I just finished reading The Weight of Ink, by Rachel Kadish. It’s one of my favorite novels of the year: history, culture, great characters, interesting ideas, good writing–a page-turner set in the 17th century London Portuguese Jewish community and current cutthroat academia. I like books that take me places.
It didn’t make it to the NY Times 100 Notable Books for 2017. The Times reviewers seem to prefer edgier fiction and memoirs. “Disturbing” is their favorite descriptor. I was not in the mood this year for disturbing, especially dystopian novels that come too close to current reality. (For that reason I have so far refused to read Louise Erdrich’s latest, Future Home of the Living God, although she is one of my favorite writers.)
Instead, here are some of my other best reads of the year. Not all of them are recent. I subscribe to a free service called Bookbub, which sends a daily list of (usually time-limited) ebook bargains. They are often lesser-known works of good writers, several or many years old. It’s like sifting through a used-clothing shop for slightly vintage treasures.
In that category, I enjoyed Ann Patchett’s 1992 Patron Saint of Liars, the novel that brought her recognition, almost as much as I have her more recent, astonishingly good novels. And I discovered Donna Woolfolk Cross’s Pope Joan (1996). How did I miss that well-imagined account of a (probable) female pope in the Middle Ages? Bookbub was also the source of one of the most humane spy novels I have ever read, David Ignatius’s 1987 Agents of Innocence. Set in the Middle East, it gives a sense of the roots of radical Islamism.
The service also put me onto the 2009 memoir, Shark’s Fin and Sichuan Pepper: A Sweet-Sour Memoir of Eating in China, by Fuschia Dunlop, and Dan Fagin’s 2013 Tom’s River: A Story of Science and Salvation. This very readable account of unconscionable contamination and the difficulty of “proving” harm from it was published just after I retired from work in the environmental movement so I missed it.
I also pounced on Hyeonseo Lee’s 2015 memoir, The Girl with Seven Names: A North Korean Defector’s Story. Wow. Read this now to understand North Korea a little better (it’s still available for $1.99). It was a good complement to a 2017 book that appealed to me so much I paid full price for it: Pachinko, by Min Jin Lee (2017), about four generations of a Korean family in Japan. I spent time in Japan in the 1960s and know something about this. A very, very good novel that did make the NYT list.
Since we moved to the Pink Lady I am in walking distance of a public library with great hardcopy and ebook selections. This means that I can often read a review, put a copy on reserve, and pick it up or download it immediately. So I’ve been reading more recent books and paying less. I do believe in supporting authors, but hey. I’m a retiree.
Here are other recent books I’ve loved:
Janet Fitch, The Revolution of Marina M. (2017). A young bourgeoise is swept up in the Russian Revolution. There will be a sequel! The great writing put me onto other books by Fitch, including White Oleander (2006).

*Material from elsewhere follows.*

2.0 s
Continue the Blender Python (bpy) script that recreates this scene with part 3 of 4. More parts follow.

Donia Bijan, The Last Days of Café Leila (2017). In Tehran.
Elizabeth Strout, Anything Is Possible (2017). Including, that I will love a short story collection, which I usually don’t. But these are interrelated and it’s Elizabeth Strout.

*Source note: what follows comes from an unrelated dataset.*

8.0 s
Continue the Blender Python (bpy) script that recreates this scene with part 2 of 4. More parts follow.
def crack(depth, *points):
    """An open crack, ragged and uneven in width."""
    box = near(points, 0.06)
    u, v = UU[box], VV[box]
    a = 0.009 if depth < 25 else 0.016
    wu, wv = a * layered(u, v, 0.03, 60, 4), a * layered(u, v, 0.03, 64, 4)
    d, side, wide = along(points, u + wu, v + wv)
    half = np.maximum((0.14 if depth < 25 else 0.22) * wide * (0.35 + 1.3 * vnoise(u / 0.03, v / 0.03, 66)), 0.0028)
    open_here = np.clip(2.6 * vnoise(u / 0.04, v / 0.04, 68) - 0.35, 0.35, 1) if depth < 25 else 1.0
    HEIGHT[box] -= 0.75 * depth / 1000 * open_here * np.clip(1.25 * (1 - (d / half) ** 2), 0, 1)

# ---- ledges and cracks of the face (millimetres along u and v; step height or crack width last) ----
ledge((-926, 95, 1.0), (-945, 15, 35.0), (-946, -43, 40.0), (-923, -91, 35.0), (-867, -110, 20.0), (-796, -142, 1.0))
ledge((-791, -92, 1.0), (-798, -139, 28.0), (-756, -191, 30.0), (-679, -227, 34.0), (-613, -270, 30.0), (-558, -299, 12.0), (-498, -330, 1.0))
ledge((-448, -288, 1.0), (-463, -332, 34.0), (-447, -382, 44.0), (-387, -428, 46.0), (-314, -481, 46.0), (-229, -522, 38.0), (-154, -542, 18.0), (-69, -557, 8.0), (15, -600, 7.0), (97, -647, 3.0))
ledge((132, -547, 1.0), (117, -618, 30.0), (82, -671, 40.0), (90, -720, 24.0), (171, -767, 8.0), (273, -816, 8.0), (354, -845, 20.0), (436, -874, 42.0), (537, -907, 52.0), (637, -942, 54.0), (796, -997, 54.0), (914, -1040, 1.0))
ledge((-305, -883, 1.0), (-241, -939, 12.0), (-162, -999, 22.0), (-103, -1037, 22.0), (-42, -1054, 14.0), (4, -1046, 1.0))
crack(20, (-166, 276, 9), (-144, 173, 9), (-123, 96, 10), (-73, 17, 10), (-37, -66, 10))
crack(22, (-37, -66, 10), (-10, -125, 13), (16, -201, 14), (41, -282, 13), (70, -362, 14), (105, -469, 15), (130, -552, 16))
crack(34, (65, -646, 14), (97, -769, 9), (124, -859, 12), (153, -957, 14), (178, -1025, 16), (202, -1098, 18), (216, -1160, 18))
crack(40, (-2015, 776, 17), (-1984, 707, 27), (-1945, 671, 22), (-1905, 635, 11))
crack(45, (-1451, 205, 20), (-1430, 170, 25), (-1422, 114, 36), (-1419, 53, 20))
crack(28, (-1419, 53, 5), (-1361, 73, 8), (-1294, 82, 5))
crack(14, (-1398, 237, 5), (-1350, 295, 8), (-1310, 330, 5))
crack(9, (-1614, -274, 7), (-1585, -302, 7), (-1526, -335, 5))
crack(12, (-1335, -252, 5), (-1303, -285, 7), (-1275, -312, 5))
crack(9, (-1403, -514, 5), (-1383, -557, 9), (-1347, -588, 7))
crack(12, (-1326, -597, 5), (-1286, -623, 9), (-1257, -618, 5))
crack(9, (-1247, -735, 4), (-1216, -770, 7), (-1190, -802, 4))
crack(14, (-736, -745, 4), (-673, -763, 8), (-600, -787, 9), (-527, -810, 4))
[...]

Kennedy Odede, Find Me Unafraid: Love, Loss and Hope In an African Slum (2017). Memoir of a charismatic young leader who falls in love with an American do-gooder in Nairobi and they do some good.

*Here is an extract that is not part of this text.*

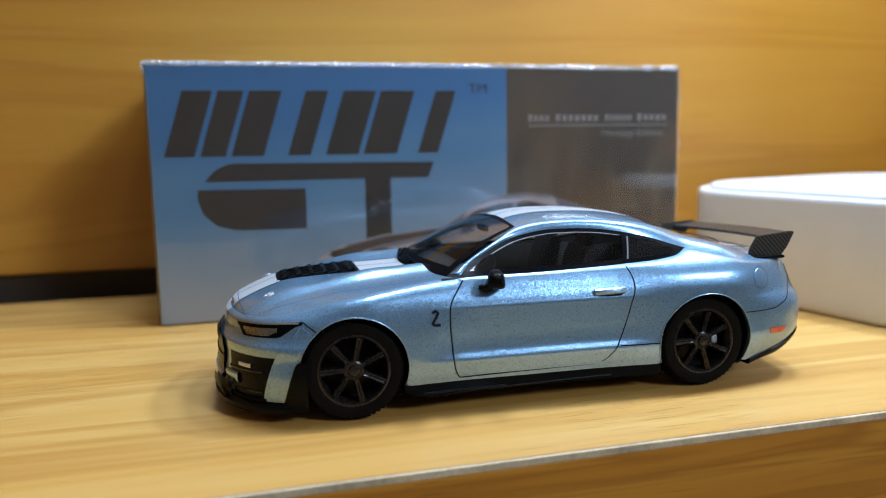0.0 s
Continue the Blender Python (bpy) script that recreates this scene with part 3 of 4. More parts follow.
for SIDE in (-1, 1):
    # flat dark ribbons paint the shade of the panel gaps
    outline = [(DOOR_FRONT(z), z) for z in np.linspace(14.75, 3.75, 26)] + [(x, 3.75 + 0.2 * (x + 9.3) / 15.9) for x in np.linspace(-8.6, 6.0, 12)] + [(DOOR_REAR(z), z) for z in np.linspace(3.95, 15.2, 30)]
    strip("door_gap", outline, 0.15, "line", SIDE, 0.02, "dark ribbon painting the shade in the door gap")
    door = patch("door", lambda z: DOOR_FRONT(z) + 0.12, lambda z: DOOR_REAR(max(z, 3.95)) - 0.12, 3.9, 14.7, "paint", SIDE, 0.035, n=60, m=72)
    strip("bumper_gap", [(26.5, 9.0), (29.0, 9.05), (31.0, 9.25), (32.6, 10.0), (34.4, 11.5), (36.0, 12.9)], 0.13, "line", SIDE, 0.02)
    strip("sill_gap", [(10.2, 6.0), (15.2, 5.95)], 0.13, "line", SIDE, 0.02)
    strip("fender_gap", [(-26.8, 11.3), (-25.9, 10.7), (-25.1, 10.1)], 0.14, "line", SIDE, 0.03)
    # fuel cap on the driver's side only
    bm = bmesh.new()
    rows = []
    for k in range(33):
        a = 2 * math.pi * k / 32
        rows.append([flank(29.0 + r * math.cos(a), 13.0 + r * math.sin(a), o, SIDE) for r, o in ((1.32, 0.0), (1.24, -0.05), (1.16, -0.02), (1.1, 0.07), (0.7, 0.1), (0.0, 0.1))])
    add_grid(bm, rows)
    if SIDE < 0:
        part("fuel_cap", bm, "paint", CAR, "round fuel filler cap")
        rows = [[flank(29.0 + r * math.cos(a), 13.0 + r * math.sin(a), 0.03, SIDE) for r in (1.23, 1.33)] for a in np.linspace(0, 2 * math.pi, 41)]
        sheet("cap_gap", rows, "crease")
    else:
        bm.free()
    # door handle
    bm = bmesh.new()
    pts = [(6.9, 12.55, 0.0), (7.4, 12.65, 0.25), (8.7, 12.7, 0.34), (10.0, 12.72, 0.25), (10.5, 12.68, 0.0)]
    add_tube(bm, [flank(x, z, o, SIDE) for x, z, o in pts], 0.42, 10)
    part("door_handle", bm, "paint", door, "slim door handle")
    # flat dark strip paints the shade below the handle
    recess = strip("handle_recess_shade", [(7.2, 12.18), (8.6, 12.13), (10.2, 12.2)], 0.2, "line", SIDE, 0.05)
    recess.parent = door
    # side marker
    patch("side_marker", lambda z: 30.15 + 0.35 * (6.75 - z), lambda z: 32.95 - 1.0 * (6.75 - z), 5.98, 6.75, "amber", SIDE, 0.08, "orange side marker light", 8, 4)
    # fender badge: a plain bent bar
    strip("fender_badge", [(-12.55, 11.5), (-12.2, 11.75), (-11.9, 11.5), (-12.1, 11.0), (-12.5, 10.4), (-12.4, 10.15), (-11.6, 10.1)], 0.3, "line", SIDE, 0.09, "small black curled badge")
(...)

Imbolo Mbue, Behold the Dreamers (2016). Do you want to know what immigrants are up against and how hard they work? Read this. Fall in love with them.
Peter Andreas, Rebel Mother (2017). Ah, his mother started out as a Mennonite and became a 60s radical, I mean real pinko leftie. I could not resist paying full price for this and it was worth it. (And I probably know people in the family.)
Zadie Smith, Swing Time (2016), about two black girls in London, as well as her 2005 novel, On Beauty. From now on I will read everything Zadie Smith writes.
Tom Rosenstiel, Shining City (2017). An exception to my rule of not reading disturbing books too close to present reality. Set in DC, journalist murdered, conspiracy uncovered. I do like good thrillers.
Corban Addison, The Tears of Dark Water (2017). A hijacking by Somali pirates unfolds in unpredictable and intriguing ways.
What have you read and loved this year?
Nancy, after reading your list of films viewed in 2017 and now your books, I wonder whether you ever wash dishes and dust the china and feed the cats. I am most impressed with what you fill your mind and heart with.